Par pitié, regardez cette vidéo !
Publié par Mondes Sociaux, le 30 mai 2022 1.5k
Vidéo Avides de recherche par Tania Louis
En co-production avec le Quai des savoirs
En rhétorique, l’appel à la pitié est une stratégie émotionnelle de persuasion. Il sert généralement à convaincre qu’une situation donnée doit être changée. Il peut être fallacieux si les justifications pour passer à l’action sont mensongères, s’il y a une intention de manipulation ou si la ligne d’action finalement défendue n’est pas cohérente avec le problème dénoncé. Mais il peut aussi être tout à fait légitime.
Dans un article paru en 2020 dans Argumentation et Analyse du Discours, Marianne Doury, Professeure des Universités en sciences du langage, s’intéresse à l’appel à la pitié. La chercheuse identifie trois grandes catégories de critiques faites à l’appel à la pitié.

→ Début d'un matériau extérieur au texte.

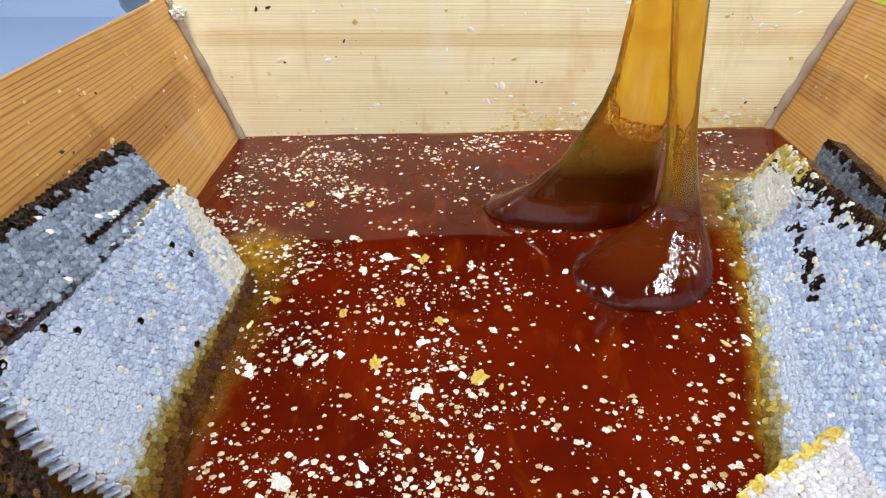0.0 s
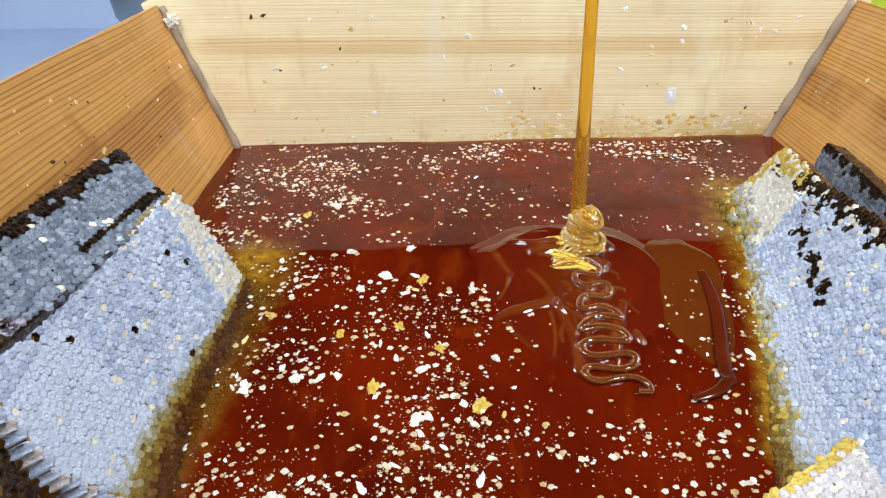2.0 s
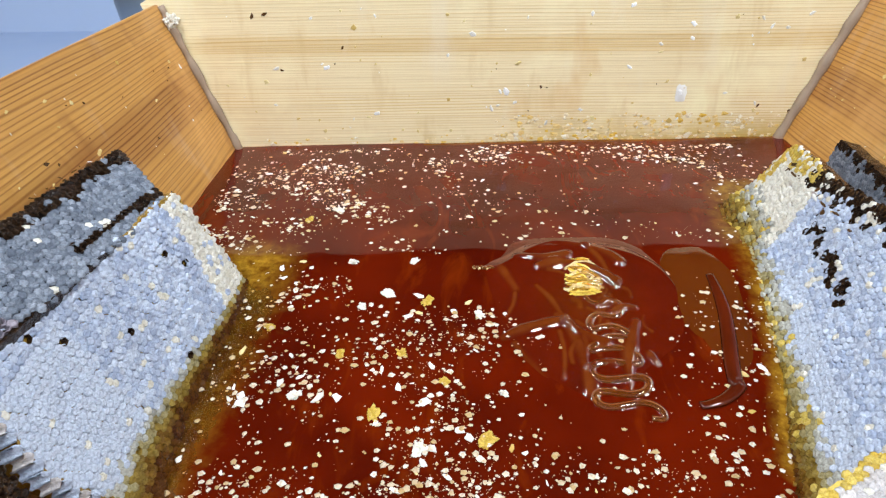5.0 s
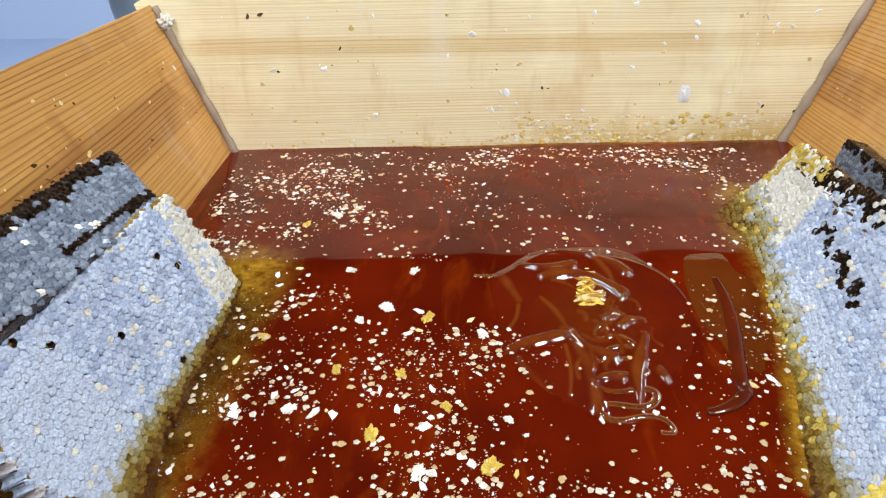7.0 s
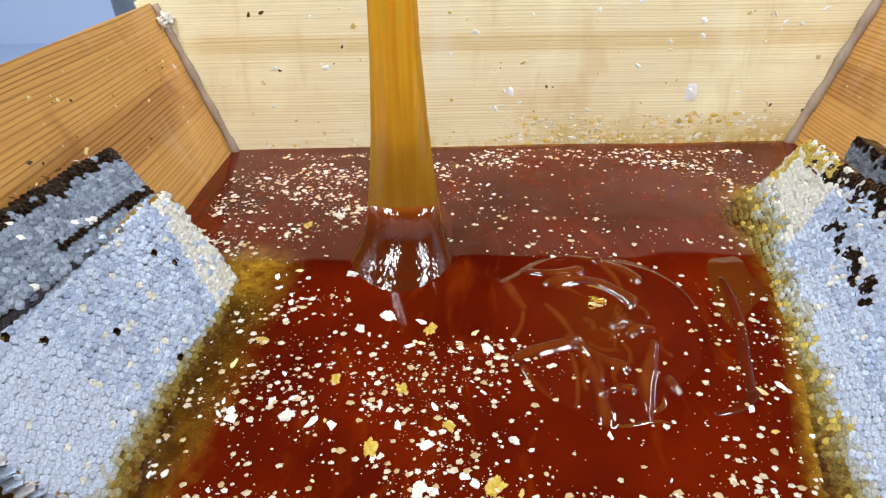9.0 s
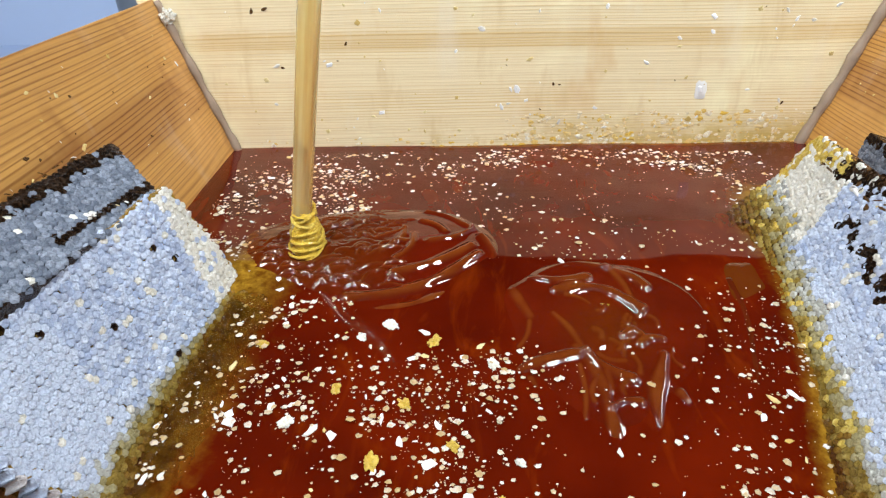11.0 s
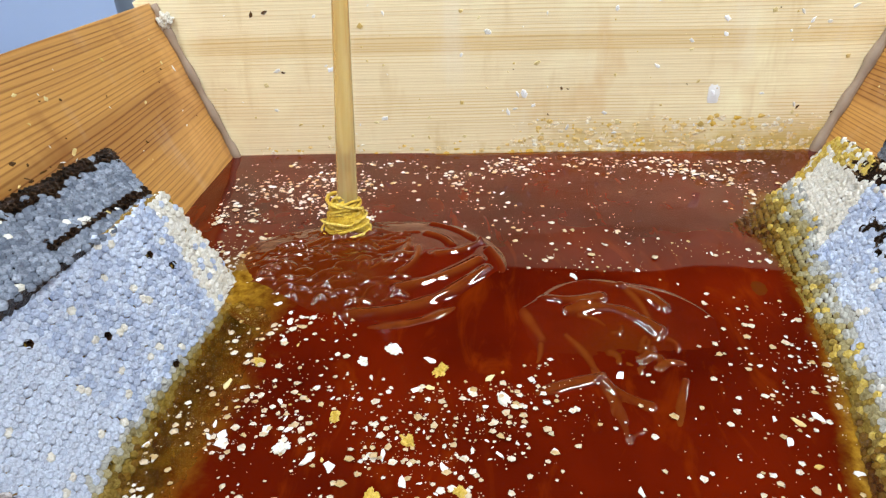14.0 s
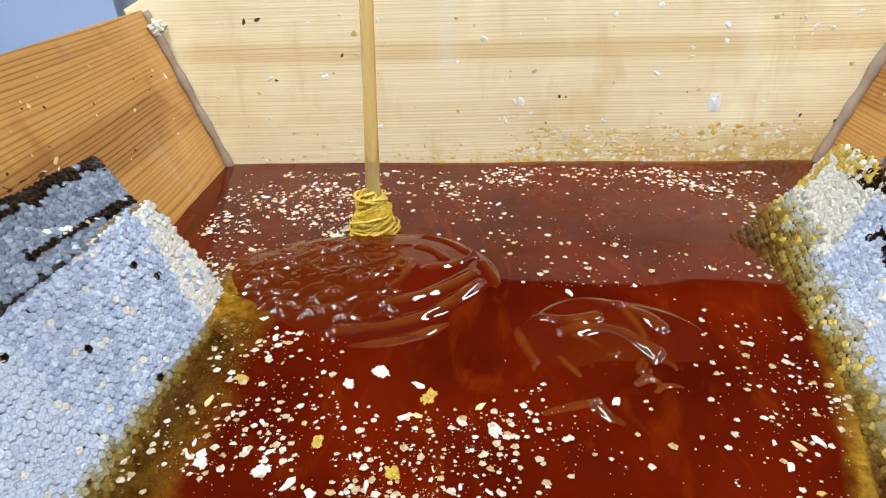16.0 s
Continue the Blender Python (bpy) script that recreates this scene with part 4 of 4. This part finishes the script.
def puddles():
    # the first pour
    ridges = [
        (bow(-0.057, -0.285, 0.023, -0.284, 0.010), 0.0055, 0.0024),
        (bow(-0.044, -0.289, 0.004, -0.298, -0.006), 0.0052, 0.0023),
        (bow(0.023, -0.284, 0.047, -0.306, 0.003), 0.0049, 0.0022),
        (bow(0.024, -0.288, 0.036, -0.324, 0.003), 0.0030, 0.0006),
        (bow(-0.020, -0.309, 0.039, -0.327, 0.010), 0.0049, 0.0022),
        (bow(-0.057, -0.284, -0.041, -0.332, -0.002), 0.0044, 0.0009),
        (bow(-0.024, -0.330, -0.008, -0.357, 0.002), 0.0026, 0.0006),
        (bow(-0.042, -0.337, -0.051, -0.358, 0.002), 0.0024, 0.0005),
        (bow(-0.062, -0.381, -0.005, -0.363, 0.002), 0.0039, 0.0017),
        (bow(-0.005, -0.364, 0.022, -0.384, -0.003), 0.0046, 0.0020),
        (bow(0.049, -0.366, 0.034, -0.424, -0.004), 0.0048, 0.0016),
        (bow(0.053, -0.396, 0.062, -0.428, 0.003), 0.0040, 0.0014),
        (bow(-0.004, -0.366, 0.004, -0.424, 0.003), 0.0052, 0.0014),
        (bow(-0.046, -0.384, -0.012, -0.426, -0.004), 0.0044, 0.0012),
        (bow(0.027, -0.366, 0.029, -0.380, 0.002), 0.0026, 0.0006),
        (bow(-0.011, -0.374, -0.013, -0.413, 0.002), 0.0024, 0.0005),
        (bow(0.001, -0.384, -0.005, -0.401, -0.003), 0.0024, 0.0005),
        (bow(0.005, -0.406, 0.025, -0.402, 0.003), 0.0033, 0.0015),
        (bow(0.023, -0.350, 0.036, -0.348, 0.003), 0.0033, 0.0015),
        (bow(0.034, -0.356, 0.051, -0.353, 0.003), 0.0033, 0.0015),
    ]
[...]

Cette stratégie peut être sincère mais inefficace, si elle conduit à chercher des solutions à court terme, à déresponsabiliser l’objet de la pitié ou à se détourner du message pour éviter la culpabilité. L’appel à la pitié peut être considéré comme problématique, car il efface les considérations rationnelles. Il crée également une forme d’obligation de ressentir, entraînant un potentiel jugement et s’avérant condescendant envers l’objet de la pitié. Enfin, son caractère manipulatoire est critiqué, car il amène à s’intéresser aux victimes plutôt qu’aux responsables et peut servir à se construire une image valorisante de personne pleine de compassion.
L’appel à la pitié est donc ambivalent : à la fois utile, notamment pour défendre des causes humanitaires et objet de critiques. Marianne Doury en propose quatre alternatives, avec lesquelles composer selon le contexte.

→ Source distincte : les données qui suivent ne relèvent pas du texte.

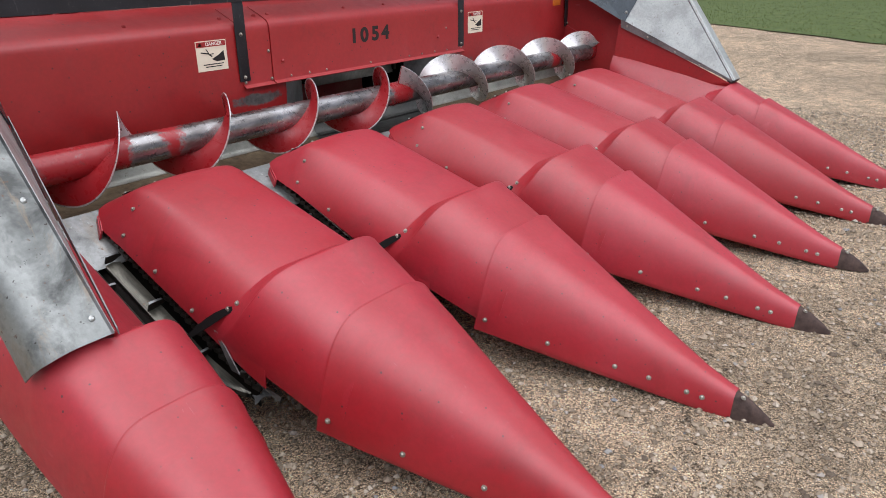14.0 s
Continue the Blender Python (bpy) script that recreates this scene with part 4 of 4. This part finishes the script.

Dans le cadre privé, une logique de responsabilité peut être privilégiée, consistant à assumer ses actes et leurs conséquences, plutôt qu’à plaindre les personnes qui en souffrent. L’appel à la pitié peut également être remplacé par un appel à la solidarité. Les acteurs du monde de l’économie peuvent quant à eux jouer la carte des intérêts bien compris, qui revient à assumer leurs propres intérêts. Enfin, il est possible de se focaliser non pas sur l’objet de la pitié, mais sur le destinataire du message en faisant simplement appel à sa générosité.
Il n’est donc pas si simple de positionner une approche argumentative. En décortiquer les utilisations au lieu de la rejeter en bloc est aussi une manière d’exercer son esprit critique.